The git pull command also takes two arguments: the name of the remote repository (origin) and the remote branch name (main). The full command will pull any new changes present on the main branch of the remote repository into the local main branch (and then further merge these changes into your current branch). We may also use git pull without specifying any arguments if we’ve already configured the upstream remote for the current branch.

pull vs pull origin main??

Just like with pushes, it can be confusing to remember if we need further arguments when pulling from the remote repository. As a good rule of thumb:

  • If we have cloned the repository, OR made sure that the remote branch is set up to be upstream from our own via a previous push, git pull will suffice.
    • This will pull any remote changes on the branch you are currently using into your local copy of the same branch.
    • Note that this will not work if we have not yet set up a local branch to track an upstream remote branch.
  • If we explicitly want to merge the main branch of the remote repository into some other local branch of work, git pull origin main will be required.
    • Again, working off of multiple branches is a more complex method of work that we will not get into here. If you would like to learn more about branching in git, you can read the official documentation here.
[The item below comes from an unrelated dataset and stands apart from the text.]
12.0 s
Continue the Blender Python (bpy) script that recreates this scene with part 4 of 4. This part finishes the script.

After pulling all the changes from the remote repository back to the original, our three repositories should now look like this:

Original Repository

├── planets
|   ├── mars.txt
|   ├── pluto.txt ***
|   ├── .git

GitHub Repository

├── planets
|   ├── mars.txt
|   ├── pluto.txt ***
|   ├── .git

Cloned Repository

├── planets
|   ├── mars.txt
|   ├── pluto.txt ***
|   ├── .git

Now the three repositories (original local, second local, and the one on GitHub) are back in sync!

3.5 A Typical Workflow

To this point, we have learned a lot of different git commands and workflows involved in tracking all of our changes, keeping our repositories up-to-date, and collaborating across computers using GitHub. While there are multiple levels of nuance that go into each of these steps, let’s lay out a typical workflow (i.e. a cheatsheet that even I will reference back to).
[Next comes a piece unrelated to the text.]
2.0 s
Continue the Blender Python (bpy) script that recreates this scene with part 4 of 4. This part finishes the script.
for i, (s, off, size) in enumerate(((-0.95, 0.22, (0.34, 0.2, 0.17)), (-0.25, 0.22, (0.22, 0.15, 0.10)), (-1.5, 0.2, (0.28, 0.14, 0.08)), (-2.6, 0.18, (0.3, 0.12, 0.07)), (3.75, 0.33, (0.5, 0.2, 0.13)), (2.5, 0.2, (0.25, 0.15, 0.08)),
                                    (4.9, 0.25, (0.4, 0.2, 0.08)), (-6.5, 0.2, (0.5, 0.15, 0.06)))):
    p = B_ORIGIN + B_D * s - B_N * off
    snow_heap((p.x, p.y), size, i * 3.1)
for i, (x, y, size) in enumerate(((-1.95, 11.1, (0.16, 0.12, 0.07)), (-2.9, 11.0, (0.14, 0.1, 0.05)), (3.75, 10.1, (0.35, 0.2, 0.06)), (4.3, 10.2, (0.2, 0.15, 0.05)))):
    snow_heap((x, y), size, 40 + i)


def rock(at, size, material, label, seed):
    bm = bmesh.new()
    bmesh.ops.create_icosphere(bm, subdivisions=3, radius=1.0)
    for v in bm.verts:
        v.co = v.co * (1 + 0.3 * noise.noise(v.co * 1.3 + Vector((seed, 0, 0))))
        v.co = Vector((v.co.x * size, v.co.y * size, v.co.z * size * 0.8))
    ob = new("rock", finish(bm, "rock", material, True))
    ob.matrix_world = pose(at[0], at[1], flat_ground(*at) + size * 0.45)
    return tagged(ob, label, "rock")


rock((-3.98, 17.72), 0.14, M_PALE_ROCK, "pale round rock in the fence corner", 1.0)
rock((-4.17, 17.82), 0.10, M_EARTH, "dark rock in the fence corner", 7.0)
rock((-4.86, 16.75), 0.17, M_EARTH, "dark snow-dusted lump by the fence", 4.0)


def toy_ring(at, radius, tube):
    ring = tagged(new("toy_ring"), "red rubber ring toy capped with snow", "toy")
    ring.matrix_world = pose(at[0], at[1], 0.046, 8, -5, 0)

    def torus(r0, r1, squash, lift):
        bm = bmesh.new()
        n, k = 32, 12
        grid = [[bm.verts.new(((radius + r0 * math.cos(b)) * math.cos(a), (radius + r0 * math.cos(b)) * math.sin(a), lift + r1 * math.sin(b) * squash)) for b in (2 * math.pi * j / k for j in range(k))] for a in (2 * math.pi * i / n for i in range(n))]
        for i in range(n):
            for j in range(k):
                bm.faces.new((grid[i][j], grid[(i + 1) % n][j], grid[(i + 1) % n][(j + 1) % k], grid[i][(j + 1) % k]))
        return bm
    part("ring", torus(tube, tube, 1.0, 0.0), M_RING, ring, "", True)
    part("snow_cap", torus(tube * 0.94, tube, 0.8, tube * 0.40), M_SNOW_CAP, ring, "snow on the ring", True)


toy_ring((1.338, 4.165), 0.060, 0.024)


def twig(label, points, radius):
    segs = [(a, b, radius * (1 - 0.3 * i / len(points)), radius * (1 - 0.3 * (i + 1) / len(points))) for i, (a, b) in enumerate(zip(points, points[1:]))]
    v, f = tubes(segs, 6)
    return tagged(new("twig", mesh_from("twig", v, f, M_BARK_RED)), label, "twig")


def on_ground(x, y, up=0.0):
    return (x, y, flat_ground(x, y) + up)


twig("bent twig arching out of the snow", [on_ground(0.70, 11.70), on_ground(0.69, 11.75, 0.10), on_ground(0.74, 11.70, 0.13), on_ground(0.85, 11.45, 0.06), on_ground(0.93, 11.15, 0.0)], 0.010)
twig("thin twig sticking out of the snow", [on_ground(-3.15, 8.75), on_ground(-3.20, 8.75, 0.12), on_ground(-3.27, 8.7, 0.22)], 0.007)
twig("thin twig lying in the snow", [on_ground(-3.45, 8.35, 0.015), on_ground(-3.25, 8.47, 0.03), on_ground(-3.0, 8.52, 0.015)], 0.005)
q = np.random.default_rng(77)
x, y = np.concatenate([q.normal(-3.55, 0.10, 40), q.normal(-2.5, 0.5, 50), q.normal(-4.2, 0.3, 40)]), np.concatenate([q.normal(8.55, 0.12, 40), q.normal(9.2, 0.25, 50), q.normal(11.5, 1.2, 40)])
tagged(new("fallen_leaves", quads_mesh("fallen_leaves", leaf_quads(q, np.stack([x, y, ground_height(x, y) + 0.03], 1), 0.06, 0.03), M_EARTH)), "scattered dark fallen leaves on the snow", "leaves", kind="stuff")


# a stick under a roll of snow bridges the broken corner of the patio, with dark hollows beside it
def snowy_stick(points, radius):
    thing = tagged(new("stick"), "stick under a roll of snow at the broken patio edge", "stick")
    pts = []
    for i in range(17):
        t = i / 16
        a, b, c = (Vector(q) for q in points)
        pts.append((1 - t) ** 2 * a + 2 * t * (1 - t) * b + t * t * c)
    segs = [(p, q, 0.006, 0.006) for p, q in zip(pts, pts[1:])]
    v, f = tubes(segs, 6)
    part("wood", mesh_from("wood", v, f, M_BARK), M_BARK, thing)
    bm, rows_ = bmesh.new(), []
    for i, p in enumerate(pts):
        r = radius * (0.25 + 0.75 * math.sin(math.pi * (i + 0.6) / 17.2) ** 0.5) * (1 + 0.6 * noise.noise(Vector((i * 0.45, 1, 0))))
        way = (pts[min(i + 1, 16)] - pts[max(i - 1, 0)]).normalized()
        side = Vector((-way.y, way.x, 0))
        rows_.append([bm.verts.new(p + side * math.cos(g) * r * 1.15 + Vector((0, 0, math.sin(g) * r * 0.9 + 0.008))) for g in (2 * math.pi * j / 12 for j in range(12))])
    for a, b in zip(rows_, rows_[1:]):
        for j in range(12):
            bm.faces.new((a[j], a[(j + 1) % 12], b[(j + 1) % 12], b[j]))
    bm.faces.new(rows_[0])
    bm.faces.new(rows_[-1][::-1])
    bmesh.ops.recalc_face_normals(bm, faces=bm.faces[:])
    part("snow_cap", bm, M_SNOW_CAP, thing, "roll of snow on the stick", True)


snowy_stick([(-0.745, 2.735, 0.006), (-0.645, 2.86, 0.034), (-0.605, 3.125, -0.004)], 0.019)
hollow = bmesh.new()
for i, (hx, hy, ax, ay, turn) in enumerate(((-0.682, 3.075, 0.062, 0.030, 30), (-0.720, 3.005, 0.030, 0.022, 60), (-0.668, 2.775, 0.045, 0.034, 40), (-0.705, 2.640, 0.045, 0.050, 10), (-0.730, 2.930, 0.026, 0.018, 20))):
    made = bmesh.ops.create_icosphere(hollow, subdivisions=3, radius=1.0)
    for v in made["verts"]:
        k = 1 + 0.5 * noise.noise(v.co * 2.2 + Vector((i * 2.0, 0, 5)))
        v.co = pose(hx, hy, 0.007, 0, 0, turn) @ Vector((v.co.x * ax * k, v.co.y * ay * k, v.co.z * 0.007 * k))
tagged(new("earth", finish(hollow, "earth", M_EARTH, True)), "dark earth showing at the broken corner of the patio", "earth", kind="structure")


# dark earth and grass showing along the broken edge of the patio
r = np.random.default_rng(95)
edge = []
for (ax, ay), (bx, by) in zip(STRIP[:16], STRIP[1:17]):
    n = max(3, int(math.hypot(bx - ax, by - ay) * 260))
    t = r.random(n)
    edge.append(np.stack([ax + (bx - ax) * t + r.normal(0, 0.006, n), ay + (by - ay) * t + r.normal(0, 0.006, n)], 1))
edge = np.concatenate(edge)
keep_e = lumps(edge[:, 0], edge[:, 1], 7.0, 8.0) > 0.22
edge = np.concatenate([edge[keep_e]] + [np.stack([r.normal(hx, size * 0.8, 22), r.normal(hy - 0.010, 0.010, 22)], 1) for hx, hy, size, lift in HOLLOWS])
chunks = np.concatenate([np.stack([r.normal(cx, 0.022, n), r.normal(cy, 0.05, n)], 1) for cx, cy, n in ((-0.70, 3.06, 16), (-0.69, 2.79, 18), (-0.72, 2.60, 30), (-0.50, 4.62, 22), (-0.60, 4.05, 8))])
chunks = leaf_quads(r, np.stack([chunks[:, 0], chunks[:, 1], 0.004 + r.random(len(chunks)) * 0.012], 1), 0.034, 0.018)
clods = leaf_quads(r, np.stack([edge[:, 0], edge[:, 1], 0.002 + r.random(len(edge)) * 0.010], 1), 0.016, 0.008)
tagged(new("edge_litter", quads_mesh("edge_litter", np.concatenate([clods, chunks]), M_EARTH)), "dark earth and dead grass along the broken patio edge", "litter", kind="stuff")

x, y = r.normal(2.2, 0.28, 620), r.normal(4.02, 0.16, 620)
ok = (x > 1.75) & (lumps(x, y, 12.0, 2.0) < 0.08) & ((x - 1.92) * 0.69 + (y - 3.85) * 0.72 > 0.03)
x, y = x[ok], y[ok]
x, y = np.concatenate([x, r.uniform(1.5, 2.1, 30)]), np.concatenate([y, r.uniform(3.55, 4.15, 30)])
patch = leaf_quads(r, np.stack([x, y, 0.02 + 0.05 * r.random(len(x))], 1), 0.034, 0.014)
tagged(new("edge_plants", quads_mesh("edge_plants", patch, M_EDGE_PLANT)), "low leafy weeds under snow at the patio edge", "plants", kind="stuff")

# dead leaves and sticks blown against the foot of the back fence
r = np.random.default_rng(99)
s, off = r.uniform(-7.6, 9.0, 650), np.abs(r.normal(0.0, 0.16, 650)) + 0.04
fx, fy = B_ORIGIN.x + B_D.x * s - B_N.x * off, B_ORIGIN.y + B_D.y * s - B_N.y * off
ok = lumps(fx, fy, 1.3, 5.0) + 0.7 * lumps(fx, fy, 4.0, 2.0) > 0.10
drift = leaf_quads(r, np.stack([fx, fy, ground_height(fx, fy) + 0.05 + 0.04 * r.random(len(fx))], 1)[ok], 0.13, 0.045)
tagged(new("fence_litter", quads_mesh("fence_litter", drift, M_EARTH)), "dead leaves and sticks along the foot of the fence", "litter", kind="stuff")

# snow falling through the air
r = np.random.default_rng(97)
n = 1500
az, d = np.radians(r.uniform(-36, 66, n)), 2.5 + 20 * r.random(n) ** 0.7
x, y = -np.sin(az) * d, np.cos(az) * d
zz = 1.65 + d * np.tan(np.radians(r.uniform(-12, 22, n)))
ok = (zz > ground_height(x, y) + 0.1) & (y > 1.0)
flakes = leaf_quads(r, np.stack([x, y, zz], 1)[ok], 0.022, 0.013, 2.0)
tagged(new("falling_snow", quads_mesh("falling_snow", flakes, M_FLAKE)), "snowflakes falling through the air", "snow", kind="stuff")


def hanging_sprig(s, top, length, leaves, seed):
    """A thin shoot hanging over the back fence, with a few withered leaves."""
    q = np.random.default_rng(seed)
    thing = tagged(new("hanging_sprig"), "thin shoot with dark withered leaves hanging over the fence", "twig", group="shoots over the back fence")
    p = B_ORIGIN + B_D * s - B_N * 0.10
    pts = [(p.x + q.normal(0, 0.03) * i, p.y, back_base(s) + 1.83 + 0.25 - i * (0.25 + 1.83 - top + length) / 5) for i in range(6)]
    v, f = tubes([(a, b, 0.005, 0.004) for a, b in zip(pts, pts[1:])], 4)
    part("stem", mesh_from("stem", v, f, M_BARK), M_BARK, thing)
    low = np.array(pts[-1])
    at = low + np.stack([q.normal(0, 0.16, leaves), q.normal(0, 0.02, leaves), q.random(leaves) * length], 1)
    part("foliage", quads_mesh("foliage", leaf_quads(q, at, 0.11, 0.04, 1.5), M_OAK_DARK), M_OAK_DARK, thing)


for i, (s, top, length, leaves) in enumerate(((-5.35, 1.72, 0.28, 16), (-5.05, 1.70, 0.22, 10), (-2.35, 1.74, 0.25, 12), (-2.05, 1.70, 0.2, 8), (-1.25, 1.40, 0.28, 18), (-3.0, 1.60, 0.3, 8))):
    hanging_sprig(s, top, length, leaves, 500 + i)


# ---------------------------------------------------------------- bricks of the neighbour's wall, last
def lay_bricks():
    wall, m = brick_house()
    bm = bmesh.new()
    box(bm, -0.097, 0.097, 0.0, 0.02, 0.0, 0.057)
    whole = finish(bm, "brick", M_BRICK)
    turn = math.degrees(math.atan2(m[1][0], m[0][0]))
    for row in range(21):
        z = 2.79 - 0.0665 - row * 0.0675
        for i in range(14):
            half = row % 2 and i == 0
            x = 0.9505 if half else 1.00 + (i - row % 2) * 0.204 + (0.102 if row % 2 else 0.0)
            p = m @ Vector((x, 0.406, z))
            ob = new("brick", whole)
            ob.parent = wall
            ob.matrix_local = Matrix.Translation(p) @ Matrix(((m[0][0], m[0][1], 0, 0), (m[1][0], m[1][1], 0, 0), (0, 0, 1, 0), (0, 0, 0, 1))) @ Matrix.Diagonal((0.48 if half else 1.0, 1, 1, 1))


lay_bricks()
order action … git command ……….
1 (Once Only) Create remote done on GitHub
2 (Once Only) Clone remote git clone https://github.com/path/to/remote
3 Update local git pull origin main
4 Make changes echo 100 >> numbers.txt
5 Stage changes git add numbers.txt
6 Commit changes git commit -m "Add 100 to numbers.txt"
7 Update remote git push origin main
8 Celebrate! brb afk ttfn

3.6 Ignoring Things

What if we have files that we do not want Git to track for us, like backup files created by our editor or intermediate files created during data analysis? This often is the case in BC Government data projects.

Let’s create a file called a.csv that contains some data about the Red Planet’s average temperature. Open a new csv using Excel and add two columns named ‘Time’ and ‘Temperature’. Add a few rows of data if you want and save it to the planets directory. Then check the output of git status.

$ git status
On branch main
Untracked files:
  (use "git add <file>..." to include in what will be committed)

    a.csv

nothing added to commit but untracked files present (use "git add" to track)

Putting data files under version control can be a waste of disk space and may put privacy at risk. As many BC Stats projects involve data with PI or other sensitive information, we generally follow a best practice of not pushing data to GitHub. We accomplish this by creating a file in the root directory of our project called a .gitignore.

.gitignore files are plain text files; you can open the file with your chosen text editor. Open up your favorite text editor and type the following line into the first line of the file:

*.csv

Then save and close the file, naming it .gitignore. Don’t forget the dot at the beginning!

No .txt!

Although a .gitignore is a plain text file, it doesn’t carry the “.txt” extension. To be sure you aren’t saving a .gitignore.txt file, check the “Hidden Items” check box under Show/hide in your File Explorer Window.

These patterns tell Git to ignore any file whose name ends in .csv. If any of these files were already being tracked, Git would continue to track them. So be sure to create your .gitignore early in the process!

Once we have created this file, the output of git status is much cleaner:

$ git status
On branch main
Untracked files:
  (use "git add <file>..." to include in what will be committed)

    .gitignore

nothing added to commit but untracked files present (use "git add" to track)

On Unix-based operating system these files are called hidden files but on a PC they are not hidden. As Git Bash provides a Unix-like environments, to see your .gitignore in Git Bash, type “ls -a”.

And since everyone we are sharing our repository with will probably want to ignore the same things that we are ignoring, let’s add and commit our .gitignore:

$ git add .gitignore
$ git commit -m "Ignore data file"

Now if we try to add our csv files, .gitignore helps us avoid accidentally adding files to the repository that we don’t want to track. It also gives us a way to override the .gitignore with the -f flag.

$ git add a.csv
The following paths are ignored by one of your .gitignore files:
a.csv
Use -f if you really want to add them.

Go ahead and push your .gitignore to the remote so other people working on our project can use it too.

$ git push

We can also ignore full subfolders by adding the folder name to our .gitignore.

Add another line to your .gitignore so it looks like:

*.csv
results/

Make a subfolder in planets:

$ mkdir results

And then add a .txt file to that subfolder. Again, open up your favorite text editor and add some text to a file and save your changes. Switch back to command line when you’re finished and check the git status.

$ git status
git status
On branch main
Untracked files:
  (use "git add <file>..." to include in what will be committed)
        .gitignore

nothing added to commit but untracked files present (use "git add" to track)

The subfolder “results” and it’s contents are ignored. This is handy for keeping all of your data in a single folder. You simply add the data folder to your .gitignore and the contents will not be accidentally pushed.